A member of the US Marines is set to serve a 15 month jail sentence for sexual misconduct against a Japanese woman, according to a US military statement issued on June 10th.
The Marine, Gunnery Sergeant Carl Anderson, is also to be discharged from military service on the grounds of bad conduct.
Anderson featured in a quartet of US Marines who, it was claimed, simultaneously raped a young Japanese woman in Hiroshima in 2007.
Of these four, two had already appeared in court and been sentenced to 20 months and 24 months in jail.
Prosecutors in Japan had discarded the case, citing insufficient evidence against the four men. Back in the US, however, the decision was taken to court-martial them.
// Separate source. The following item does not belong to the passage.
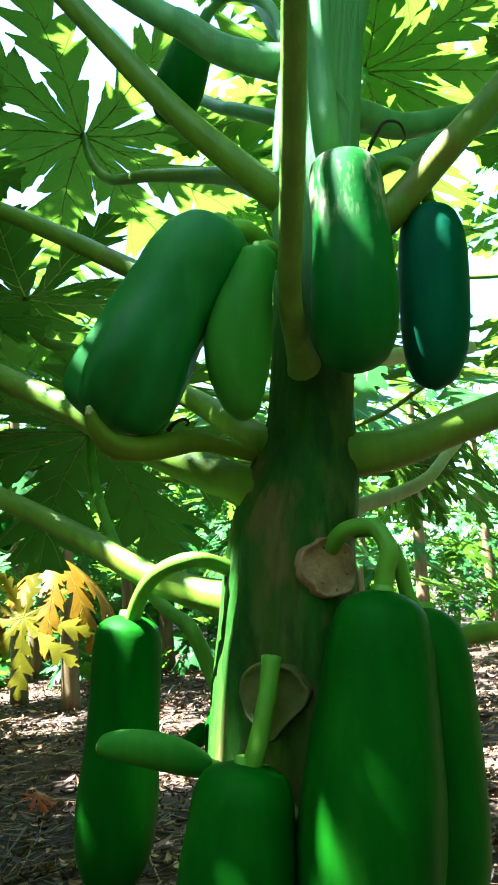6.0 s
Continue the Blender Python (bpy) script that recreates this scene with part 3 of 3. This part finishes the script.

Anderson himself was found guilty of a number of offences including violation of military orders and engagement in acts of indecency. A charge of rape, however, was let go of on the basis of a plea bargain.
The incident was one of a string of cases involving members of the US armed forces in Japanese territory that have acted to enrage Japan’s civilian population.
Of the 40,000 US military personnel currently serving on Japanese territory, around half are based in Okinawa island. Here, a military curfew was imposed earlier this year in light of the sexual assault of a 14-year-old girl by US Marine Staff Sergeant Tyrone Hadnott.
The US military presence in Japan is linked to a post-World War Two treaty, under which terms Washington is bound to protect it.